At the international orientation, we will give you the information and tips you need to adjust to American culture and other guidelines specifically tailored to international students to help you enjoy a great semester. There will be many other people who will help answer your questions, as well. Each residence hall has a Resident Director and Resident Assistants who are available at all times to help make your experience at Southeastern comfortable and enjoyable. Southeastern also has a unique program called the First Year Experience, which helps every first-year student integrate into the culture of Southeastern — a culture that is deeply committed to the academic achievement, social development and spiritual growth of each student. In addition to a weekly class meeting, First Year Experience students meet in smaller groups to participate in discussions led by faculty and staff.
Students under the age of 22 must live on campus unless they have immediate family members or close relatives in the area with whom they can live. Living on campus is considered the best way for students — especially international students who are new to American culture — to adapt quickly to life as Southeastern students.
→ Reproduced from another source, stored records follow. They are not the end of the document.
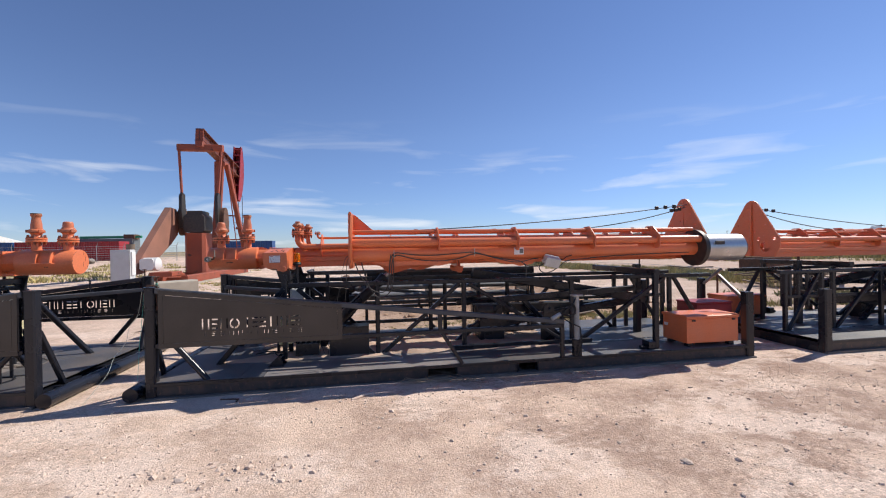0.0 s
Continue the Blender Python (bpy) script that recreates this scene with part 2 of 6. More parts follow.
def ground_material():
    m = bpy.data.materials.new("caliche_ground")
    m.use_nodes = True
    n, l = m.node_tree.nodes, m.node_tree.links
    b = n["Principled BSDF"]
    tc = n.new("ShaderNodeTexCoord")

    def noise(scale, detail, stretch=None, rough=0.55):
        t = n.new("ShaderNodeTexNoise")
        t.inputs["Scale"].default_value, t.inputs["Detail"].default_value, t.inputs["Roughness"].default_value = scale, detail, rough
        v = tc.outputs["Object"]
        if stretch:
            mp = n.new("ShaderNodeMapping")
            mp.inputs["Scale"].default_value = stretch
            mp.inputs["Rotation"].default_value = (0, 0, radians(12))
            l.new(v, mp.inputs["Vector"])
            v = mp.outputs["Vector"]
        l.new(v, t.inputs["Vector"])
        return t.outputs["Fac"]

    def ramp(f, a, z, lo=0.0, hi=1.0):
        r = n.new("ShaderNodeMapRange")
        for key, val in (("From Min", a), ("From Max", z), ("To Min", lo), ("To Max", hi)):
            r.inputs[key].default_value = val
        l.new(f, r.inputs["Value"])
        return r.outputs["Result"]

    def blend(fac, c1, c2, mode="MIX"):
        x = n.new("ShaderNodeMixRGB")
        x.blend_type = mode
        for socket, c in (("Fac", fac), ("Color1", c1), ("Color2", c2)):
            if isinstance(c, tuple):
                x.inputs[socket].default_value = (*c, 1)
            elif isinstance(c, float):
                x.inputs[socket].default_value = c
            else:
                l.new(c, x.inputs[socket])
        return x.outputs["Color"]

    big, mid, tracks, fine, grit = noise(0.16, 6, None, 0.62), noise(1.3, 8, None, 0.72), noise(0.7, 8, (0.75, 1.1, 1), 0.76), noise(14, 5), noise(95, 3)
    c = blend(ramp(big, 0.38, 0.62), (0.72, 0.54, 0.42), (0.60, 0.435, 0.33))
    path = n.new("ShaderNodeVectorMath")
    path.operation = "DISTANCE"
    l.new(tc.outputs["Object"], path.inputs[0])
    path.inputs[1].default_value = (6.0, 1.2, 0)
    packed = n.new("ShaderNodeMath")
    packed.operation = "MULTIPLY"
    l.new(ramp(mid, 0.39, 0.58), packed.inputs[0]), l.new(ramp(path.outputs["Value"], 3.0, 8.0, 0.9, 0.4), packed.inputs[1])
    c = blend(packed.outputs["Value"], c, (0.35, 0.235, 0.178))
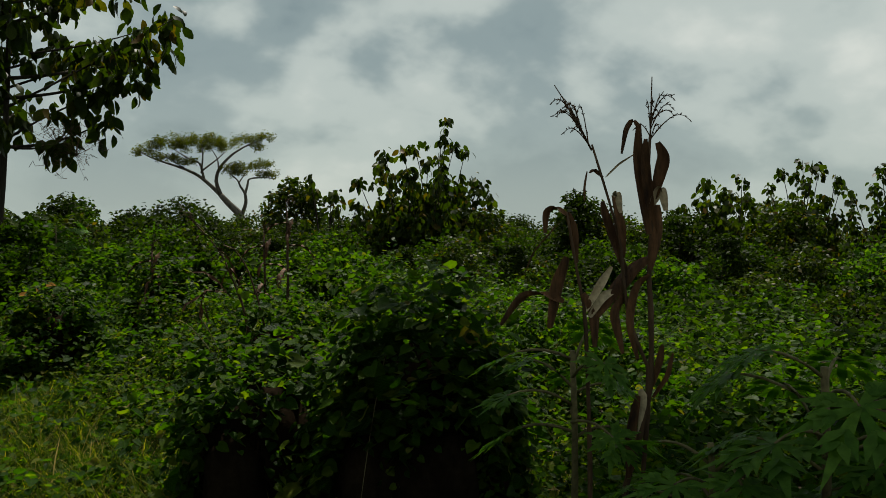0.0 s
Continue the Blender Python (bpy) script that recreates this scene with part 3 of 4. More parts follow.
def teak(at, height, fork, width, label, leaf=0.33, branches=22, trunk_r=0.11, lean=(0, 0), extra=(), seed=1, bias=0.0):
    """A tall teak: bare stem, limbs that rise and sag, big leaves in whorls at their ends, seed sprays on top."""
    global rng
    rng = np.random.default_rng(seed)
    T = thing("teak_tree", label, "tree", "teak trees", at=(at[0], at[1], float(land(at[0], at[1])) - 0.05))
    pts = np.array([(lean[0] * s + 0.05 * math.sin(5 * s), lean[1] * s + 0.04 * math.sin(4 * s + 1), height * s) for s in np.linspace(0, 1, 12)])
    v, f = tube(pts, trunk_r * (1 - 0.82 * np.linspace(0, 1, 12)) * np.where(np.arange(12) == 0, 1.35, 1), 10, 0.06)
    part("trunk", solid("trunk", v, f, BARK), T)
    tips = []

    def limb(line, r0, leafy, dense):
        n = len(line)
        v, f = tube(line, np.linspace(r0, 0.008, n), 6)
        part("limb", solid("limb", v, f, BARK), T)
        for i in range(dense):
            s = leafy + (1 - leafy) * (i + rng.random()) / dense
            p = np.array([np.interp(s, np.linspace(0, 1, n), line[:, j]) for j in range(3)])
            tips.append(p + rng.normal(0, 0.2, 3) * (1, 1, 0.7))
        tips.append(line[-1])

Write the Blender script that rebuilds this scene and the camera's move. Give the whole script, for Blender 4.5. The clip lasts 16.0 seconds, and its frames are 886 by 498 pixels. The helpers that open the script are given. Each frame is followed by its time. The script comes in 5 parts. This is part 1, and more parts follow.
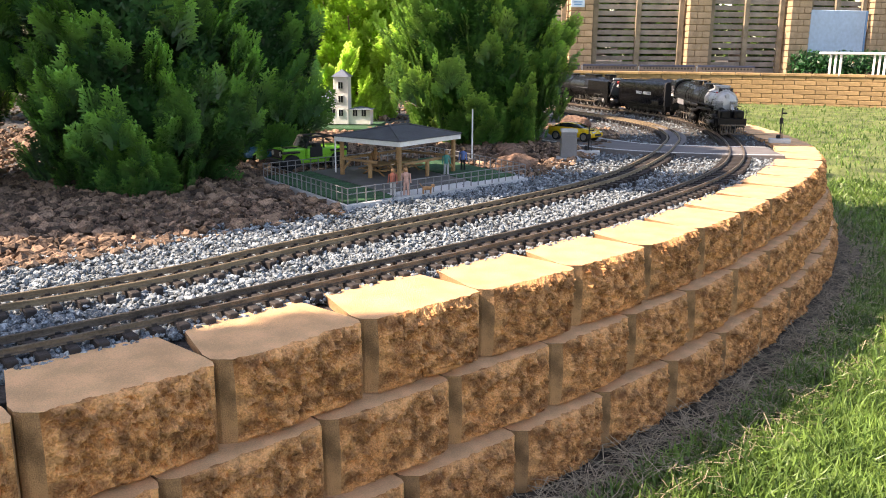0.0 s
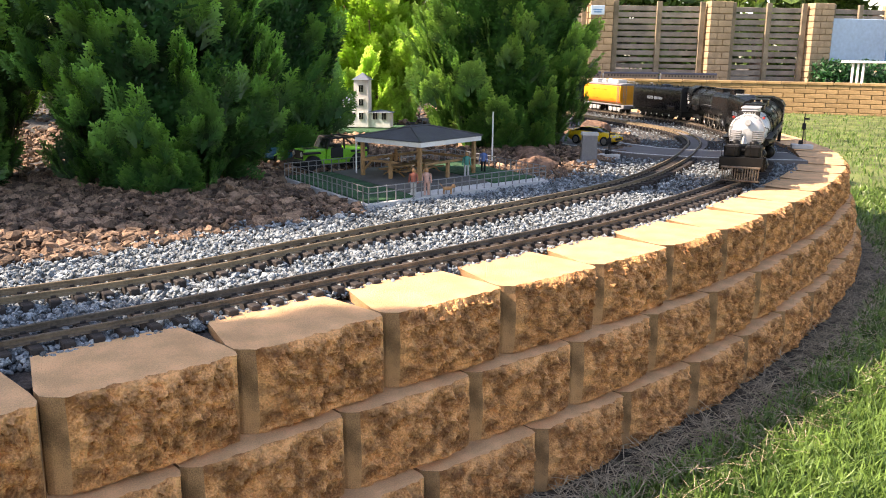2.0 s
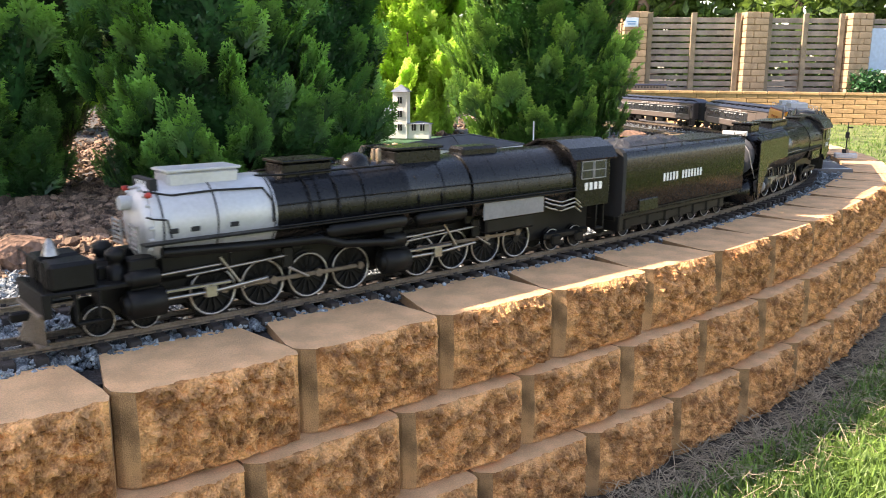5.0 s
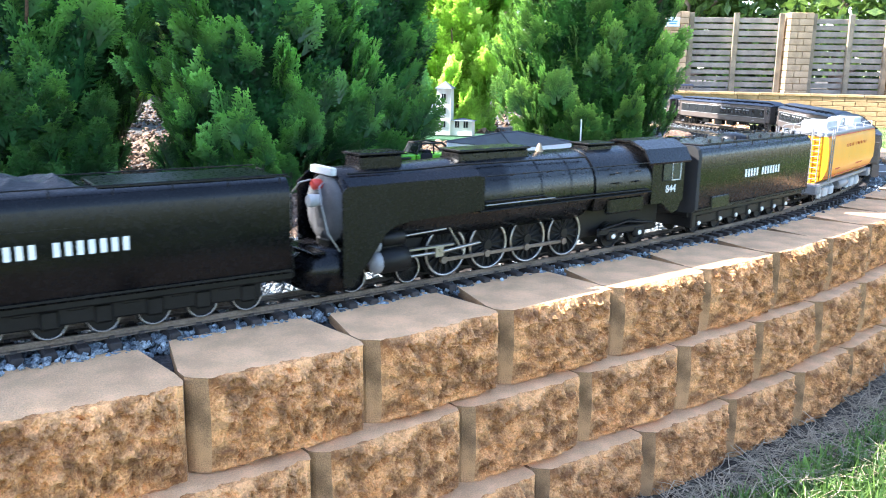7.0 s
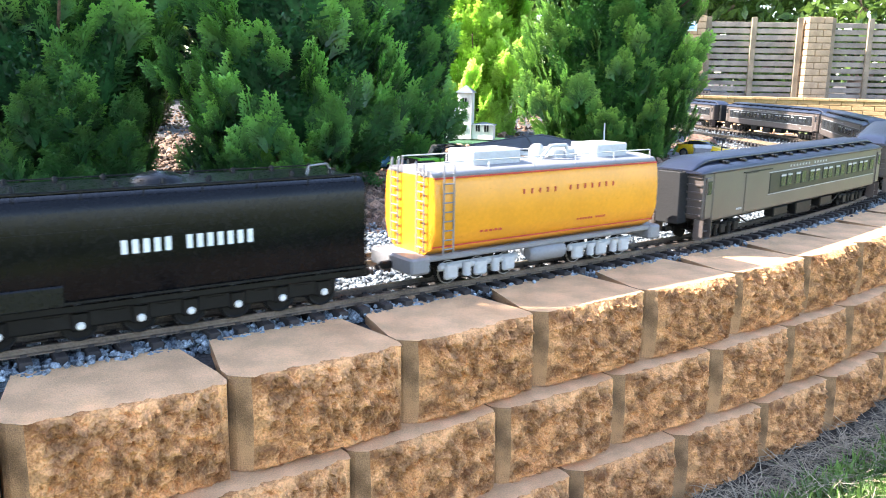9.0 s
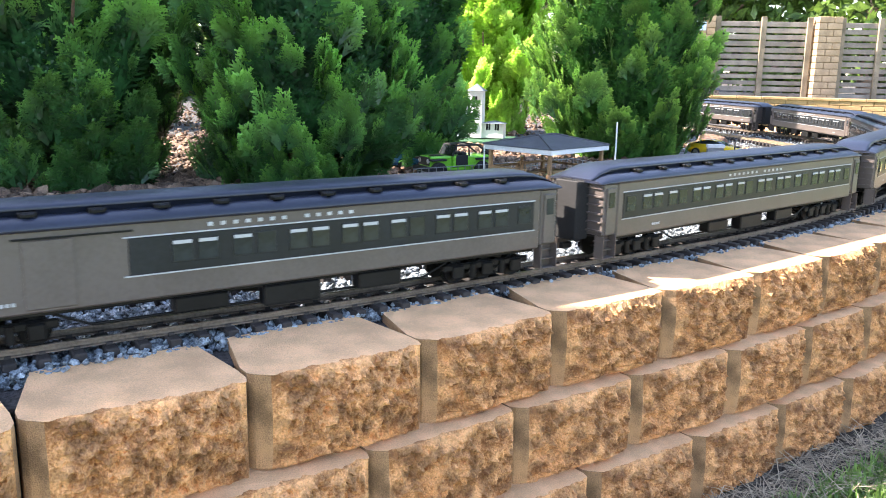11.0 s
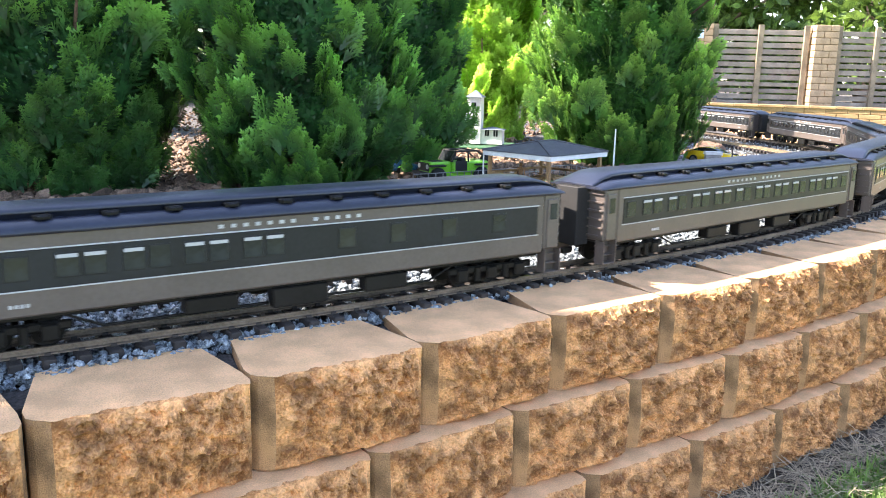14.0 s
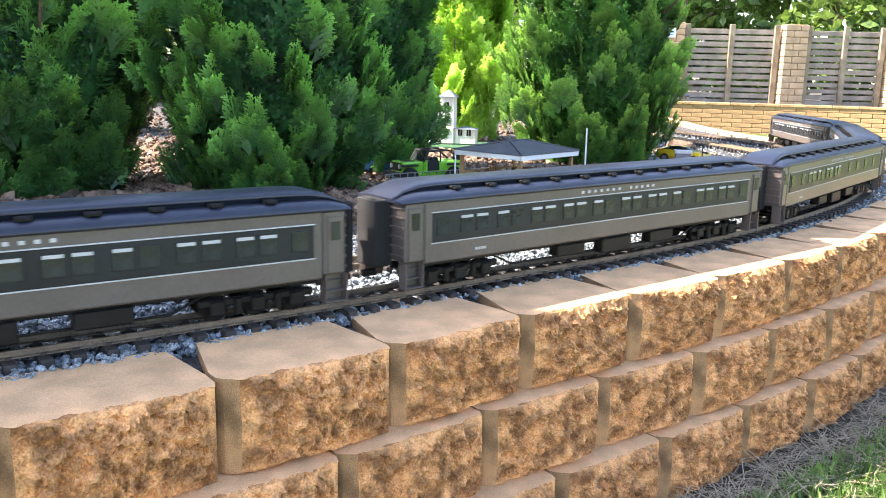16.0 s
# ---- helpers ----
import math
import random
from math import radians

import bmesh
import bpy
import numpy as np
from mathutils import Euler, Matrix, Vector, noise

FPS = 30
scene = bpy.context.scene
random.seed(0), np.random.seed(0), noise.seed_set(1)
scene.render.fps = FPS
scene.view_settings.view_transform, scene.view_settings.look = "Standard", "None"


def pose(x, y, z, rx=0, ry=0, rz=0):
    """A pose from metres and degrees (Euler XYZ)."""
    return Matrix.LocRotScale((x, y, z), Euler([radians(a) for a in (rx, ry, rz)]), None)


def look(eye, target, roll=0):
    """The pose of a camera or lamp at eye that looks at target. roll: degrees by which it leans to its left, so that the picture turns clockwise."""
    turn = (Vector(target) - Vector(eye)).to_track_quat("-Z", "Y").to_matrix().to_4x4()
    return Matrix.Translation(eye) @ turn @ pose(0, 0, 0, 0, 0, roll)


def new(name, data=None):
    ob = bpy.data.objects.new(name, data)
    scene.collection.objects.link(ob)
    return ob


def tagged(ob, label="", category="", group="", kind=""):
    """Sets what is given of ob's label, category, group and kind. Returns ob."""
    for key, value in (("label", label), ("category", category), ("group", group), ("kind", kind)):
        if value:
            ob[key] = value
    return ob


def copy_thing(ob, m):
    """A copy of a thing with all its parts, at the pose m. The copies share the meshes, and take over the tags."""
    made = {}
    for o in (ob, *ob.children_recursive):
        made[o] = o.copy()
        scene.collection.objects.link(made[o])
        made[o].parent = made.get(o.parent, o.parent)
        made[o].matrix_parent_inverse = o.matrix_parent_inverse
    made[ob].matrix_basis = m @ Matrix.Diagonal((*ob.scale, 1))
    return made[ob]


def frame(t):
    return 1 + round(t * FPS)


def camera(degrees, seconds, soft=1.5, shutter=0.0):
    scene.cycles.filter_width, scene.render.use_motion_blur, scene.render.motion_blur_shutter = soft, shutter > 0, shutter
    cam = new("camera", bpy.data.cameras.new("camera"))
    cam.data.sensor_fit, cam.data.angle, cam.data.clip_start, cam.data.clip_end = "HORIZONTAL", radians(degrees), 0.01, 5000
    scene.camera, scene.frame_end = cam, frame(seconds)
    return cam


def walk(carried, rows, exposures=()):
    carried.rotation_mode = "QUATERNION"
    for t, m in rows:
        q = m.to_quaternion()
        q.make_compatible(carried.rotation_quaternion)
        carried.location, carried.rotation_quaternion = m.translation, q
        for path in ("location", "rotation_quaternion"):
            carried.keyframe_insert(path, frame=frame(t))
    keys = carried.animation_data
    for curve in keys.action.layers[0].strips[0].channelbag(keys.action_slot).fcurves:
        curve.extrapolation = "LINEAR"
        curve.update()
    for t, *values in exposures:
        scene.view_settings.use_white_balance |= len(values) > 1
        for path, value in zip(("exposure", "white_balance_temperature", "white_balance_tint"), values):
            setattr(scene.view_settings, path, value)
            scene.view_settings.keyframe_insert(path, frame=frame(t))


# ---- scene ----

It is the policy of the university to not provide on-campus housing for nontraditional students who are 24 years of age or older, married students or students with children. Exceptions for age may be granted through an appeals process. The Department of Student Services will review requests, and exemptions may be made based on housing availability and individual circumstances.
Curricular Practical Training (CPT) is a temporary authorization for practical training directly related to your major field of study—paid or unpaid. CPT is authorized by the ISSE office. Students have a chance to work full-time or part-time in internships that are integral to the student’s degree program.
Optional Practical Training (OPT) is temporary employment that is directly related to an F-1 student’s major area of study. Eligible students can apply to receive up to 12 months of OPT employment authorization through USCIS after completing their academic studies.